··· Information supplied ···
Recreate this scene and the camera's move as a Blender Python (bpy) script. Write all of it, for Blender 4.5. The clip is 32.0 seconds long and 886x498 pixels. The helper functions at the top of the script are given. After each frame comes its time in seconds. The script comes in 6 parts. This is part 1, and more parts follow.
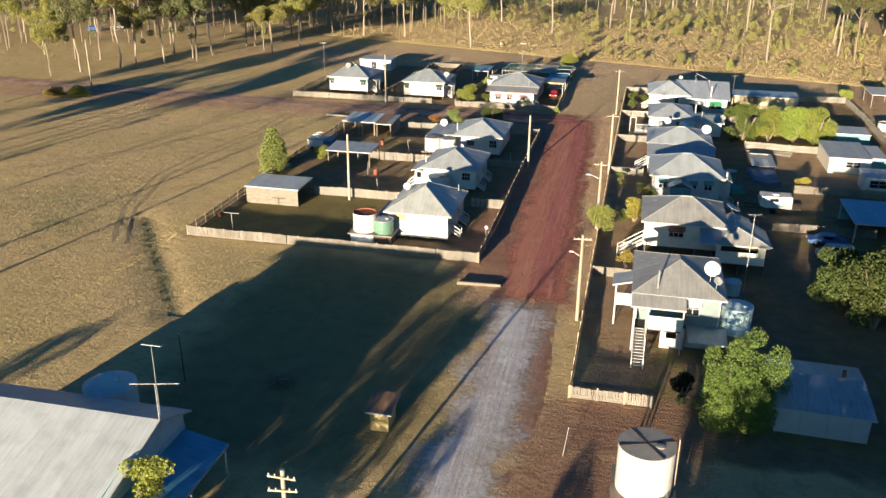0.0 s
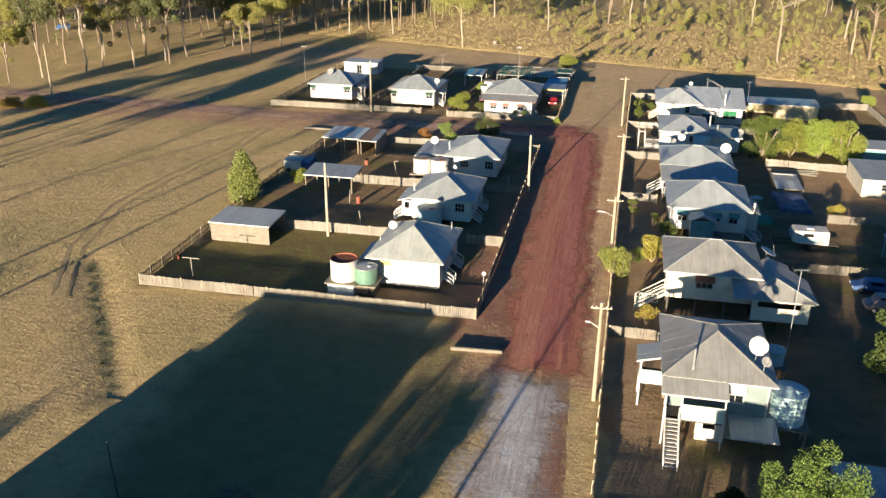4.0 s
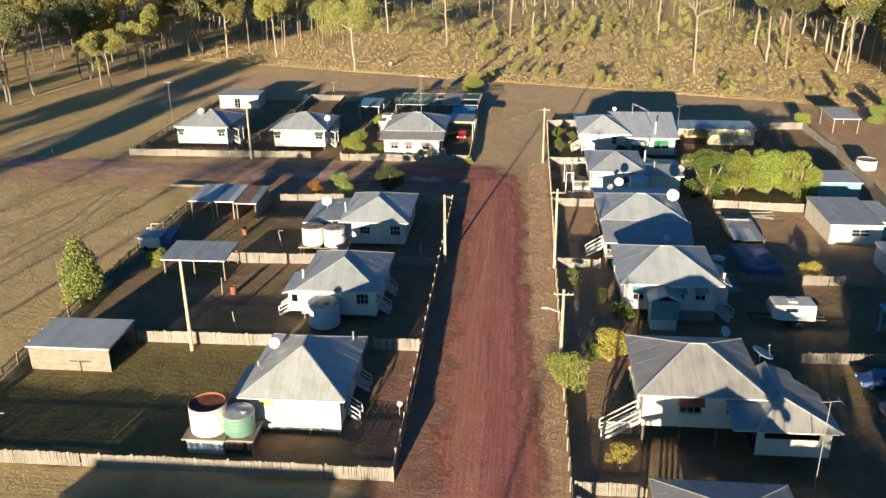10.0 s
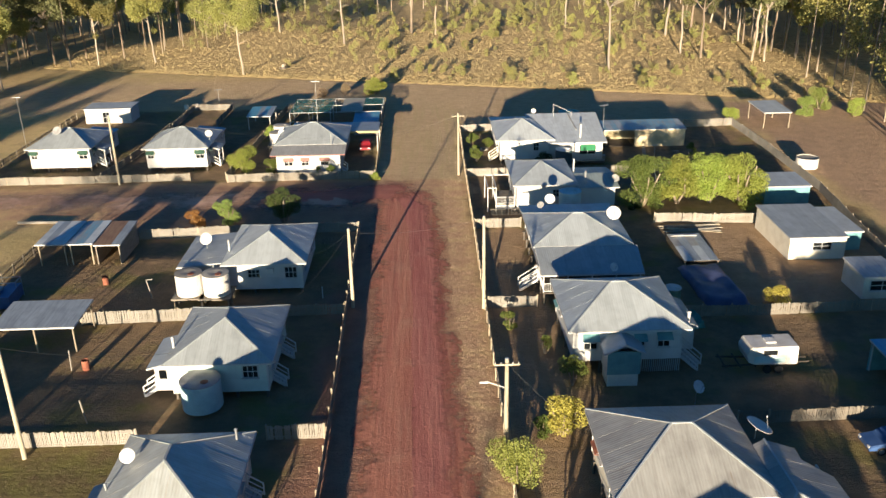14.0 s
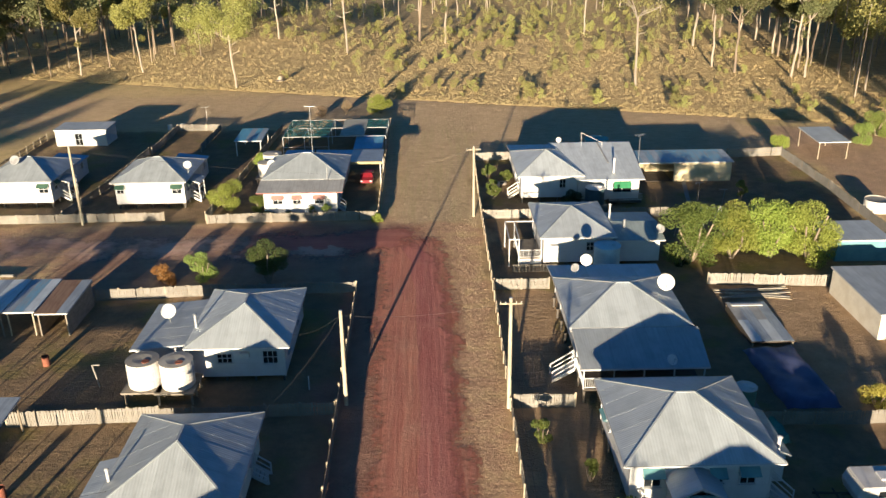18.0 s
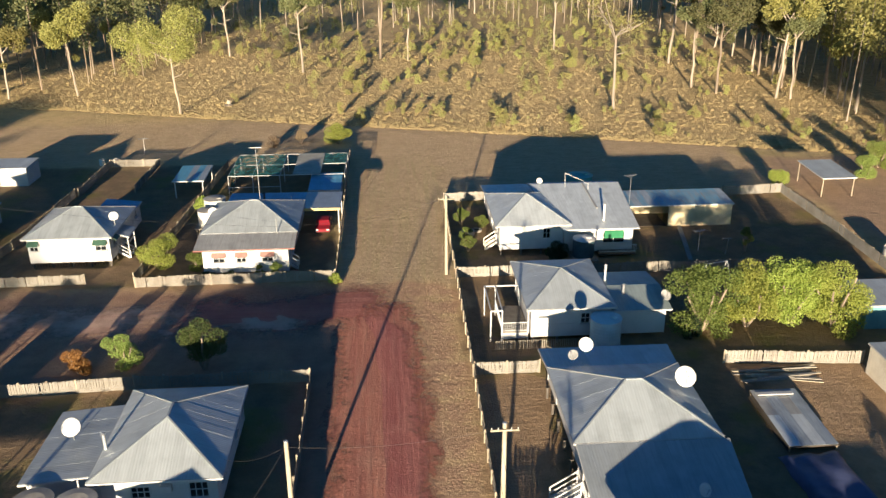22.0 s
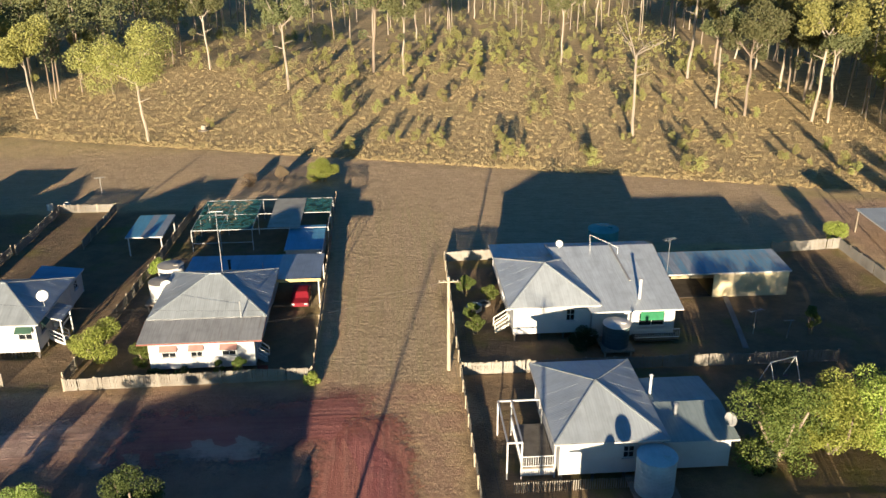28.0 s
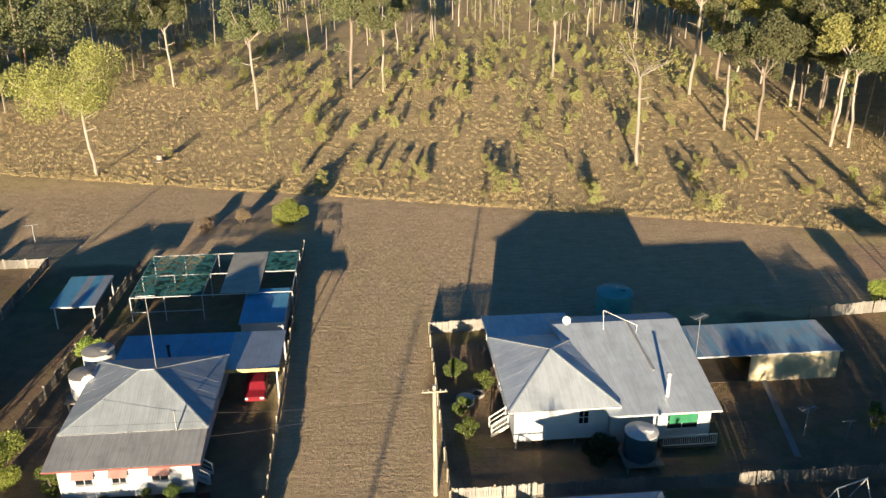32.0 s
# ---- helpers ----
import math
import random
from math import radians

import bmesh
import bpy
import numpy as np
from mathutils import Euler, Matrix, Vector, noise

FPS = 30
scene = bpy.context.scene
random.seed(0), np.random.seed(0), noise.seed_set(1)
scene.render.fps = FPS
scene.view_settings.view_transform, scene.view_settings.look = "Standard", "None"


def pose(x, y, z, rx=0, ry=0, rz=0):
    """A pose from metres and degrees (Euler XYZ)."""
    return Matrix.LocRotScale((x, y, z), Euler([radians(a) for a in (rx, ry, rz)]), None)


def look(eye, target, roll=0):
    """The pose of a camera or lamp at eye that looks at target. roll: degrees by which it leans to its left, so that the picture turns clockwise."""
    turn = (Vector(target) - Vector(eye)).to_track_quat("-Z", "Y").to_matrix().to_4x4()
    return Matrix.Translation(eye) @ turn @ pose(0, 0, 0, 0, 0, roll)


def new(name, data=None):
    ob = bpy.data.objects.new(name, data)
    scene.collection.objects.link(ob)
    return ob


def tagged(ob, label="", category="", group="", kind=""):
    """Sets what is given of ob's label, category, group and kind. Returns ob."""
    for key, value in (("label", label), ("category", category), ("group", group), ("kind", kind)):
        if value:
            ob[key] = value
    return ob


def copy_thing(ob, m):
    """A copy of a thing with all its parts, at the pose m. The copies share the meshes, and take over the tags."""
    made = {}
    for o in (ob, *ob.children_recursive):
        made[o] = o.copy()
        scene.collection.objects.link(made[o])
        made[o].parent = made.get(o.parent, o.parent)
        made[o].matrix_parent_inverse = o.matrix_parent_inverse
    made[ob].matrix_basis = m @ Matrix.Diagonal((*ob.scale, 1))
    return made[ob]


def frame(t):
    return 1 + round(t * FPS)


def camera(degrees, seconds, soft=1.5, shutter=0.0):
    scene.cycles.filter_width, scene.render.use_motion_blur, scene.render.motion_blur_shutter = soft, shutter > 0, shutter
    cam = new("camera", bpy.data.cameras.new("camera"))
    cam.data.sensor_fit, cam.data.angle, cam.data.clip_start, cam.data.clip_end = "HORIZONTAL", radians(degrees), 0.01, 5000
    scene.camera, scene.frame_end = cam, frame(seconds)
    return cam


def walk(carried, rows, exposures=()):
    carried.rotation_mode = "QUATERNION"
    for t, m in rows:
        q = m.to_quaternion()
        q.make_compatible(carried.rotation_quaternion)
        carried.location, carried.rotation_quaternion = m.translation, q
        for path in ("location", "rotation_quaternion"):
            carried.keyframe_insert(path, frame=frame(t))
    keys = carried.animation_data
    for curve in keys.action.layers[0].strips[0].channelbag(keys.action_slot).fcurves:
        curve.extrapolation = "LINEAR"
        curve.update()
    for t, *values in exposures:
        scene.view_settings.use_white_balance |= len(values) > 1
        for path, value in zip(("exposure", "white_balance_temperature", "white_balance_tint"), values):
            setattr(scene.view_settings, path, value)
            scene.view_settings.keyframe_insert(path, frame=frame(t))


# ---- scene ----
cam = camera(54.92, 32.0, soft=1.5)
PATH = [
    (0, (12.070, -24.612, 36.730), (7.971, -6.485, 29.342), 0.56),
    (0.5, (11.726, -23.082, 36.893), (7.629, -4.957, 29.497), 0.54),
    (1, (11.301, -21.721, 37.101), (7.214, -3.594, 29.704), 0.58),
    (1.5, (10.903, -20.150, 37.174), (6.893, -2.019, 29.746), 0.64),
    (2, (10.466, -17.864, 37.003), (6.475, 0.269, 29.568), 0.57),
    (2.5, (9.973, -15.301, 37.260), (6.063, 2.810, 29.731), 0.49),
    (3, (9.654, -13.688, 37.352), (5.725, 4.403, 29.784), 0.40),
    (3.5, (9.270, -12.002, 37.604), (5.352, 6.069, 29.980), 0.43),
    (5.5, (7.718, -4.230, 38.161), (3.922, 13.843, 30.485), 0.22),
    (6, (7.412, -2.120, 38.144), (3.454, 15.930, 30.492), 0.18),
    (6.5, (6.988, -0.104, 38.352), (2.897, 17.930, 30.735), 0.20),
    (7, (6.604, 1.943, 38.580), (2.741, 20.044, 31.001), 0.10),
    (7.5, (6.359, 4.136, 38.612), (3.541, 22.444, 31.068), -0.31),
    (8, (6.069, 5.899, 38.828), (4.617, 24.355, 31.260), -0.60),
    (8.5, (5.702, 7.630, 38.778), (4.351, 26.089, 31.201), -0.58),
    (9, (5.349, 9.631, 38.442), (3.747, 28.091, 30.915), -0.52),
    (9.5, (5.113, 11.445, 38.302), (3.423, 29.891, 30.761), -0.62),
    (10, (4.784, 13.298, 38.002), (3.062, 31.736, 30.447), -0.56),
    (10.5, (4.506, 15.418, 37.649), (2.806, 33.853, 30.081), -0.51),
    (11, (4.334, 17.441, 37.493), (3.062, 35.902, 29.906), -0.54),
    (11.5, (4.251, 19.597, 37.246), (3.844, 38.088, 29.637), -0.81),
    (12, (4.157, 21.585, 36.997), (4.322, 40.065, 29.351), -0.94),
    (12.5, (3.985, 23.659, 36.660), (4.275, 42.133, 29.005), -0.90),
    (13, (3.872, 25.593, 36.413), (4.276, 44.059, 28.742), -0.89),
    (13.5, (3.811, 27.575, 36.113), (4.318, 46.041, 28.447), -0.99),
    (14, (3.775, 29.724, 35.859), (4.161, 48.194, 28.197), -1.06),
    (14.5, (3.693, 31.800, 35.668), (3.880, 50.276, 28.014), -0.99),
    (16.5, (3.614, 40.395, 35.599), (4.019, 58.831, 27.854), -0.98),
    (17, (3.616, 42.467, 35.673), (3.822, 60.915, 27.951), -0.86),
    (17.5, (3.470, 44.621, 35.763), (3.515, 63.077, 28.057), -0.66),
    (18, (3.444, 46.776, 35.826), (3.699, 65.238, 28.140), -0.73),
    (18.5, (3.447, 48.777, 35.992), (3.910, 67.239, 28.316), -0.73),
    (19, (3.587, 50.774, 35.985), (3.865, 69.256, 28.348), -0.65),
    (19.5, (3.396, 52.563, 36.230), (3.530, 71.049, 28.596), -0.46),
    (20, (3.338, 54.382, 36.293), (3.440, 72.874, 28.675), -0.39),
    (20.5, (3.445, 56.121, 36.346), (3.506, 74.615, 28.732), -0.33),
    (21, (3.199, 57.873, 36.280), (3.434, 76.378, 28.695), -0.27),
    (21.5, (3.172, 59.659, 36.226), (3.864, 78.160, 28.661), -0.34),
    (22, (3.159, 61.348, 36.184), (4.294, 79.829, 28.624), -0.42),
    (22.5, (3.196, 62.898, 36.266), (4.461, 81.366, 28.694), -0.49),
    (23, (3.252, 64.381, 36.297), (4.520, 82.850, 28.730), -0.60),
    (23.5, (3.198, 65.883, 36.329), (4.549, 84.351, 28.773), -0.58),
    (24, (3.264, 67.337, 36.378), (4.670, 85.806, 28.833), -0.57),
    (24.5, (3.260, 68.867, 36.433), (4.632, 87.341, 28.894), -0.52),
    (25, (3.350, 70.368, 36.528), (4.618, 88.845, 28.977), -0.55),
    (25.5, (3.352, 71.776, 36.642), (4.578, 90.245, 29.067), -0.52),
    (27.5, (3.788, 78.108, 37.255), (5.122, 96.532, 29.589), -0.44),
    (28, (3.977, 79.780, 37.436), (5.174, 98.209, 29.760), -0.43),
    (28.5, (4.006, 81.572, 37.616), (5.100, 100.002, 29.925), -0.41),
    (29, (4.158, 83.522, 37.732), (5.313, 101.944, 30.031), -0.43),
    (29.5, (4.276, 85.416, 37.939), (5.578, 103.814, 30.206), -0.46),
    (30, (4.402, 87.422, 38.150), (5.913, 105.785, 30.371), -0.46),
    (30.5, (4.646, 89.478, 38.168), (6.277, 107.838, 30.406), -0.46),
    (31, (4.894, 91.268, 38.052), (6.516, 109.652, 30.345), -0.47),
    (31.5, (5.013, 93.378, 38.118), (6.602, 111.765, 30.413), -0.49),
    (32, (5.130, 95.424, 38.099), (6.684, 113.815, 30.396), -0.44),
]
walk(cam, [(t, look(eye, target, roll)) for t, eye, target, roll in PATH], [(0, 1.51), (32, 1.51)])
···
Exercise objective >> What is the number of lines in the data that hold the string "kind"? Answer with the number only.

Solution for this task >> 3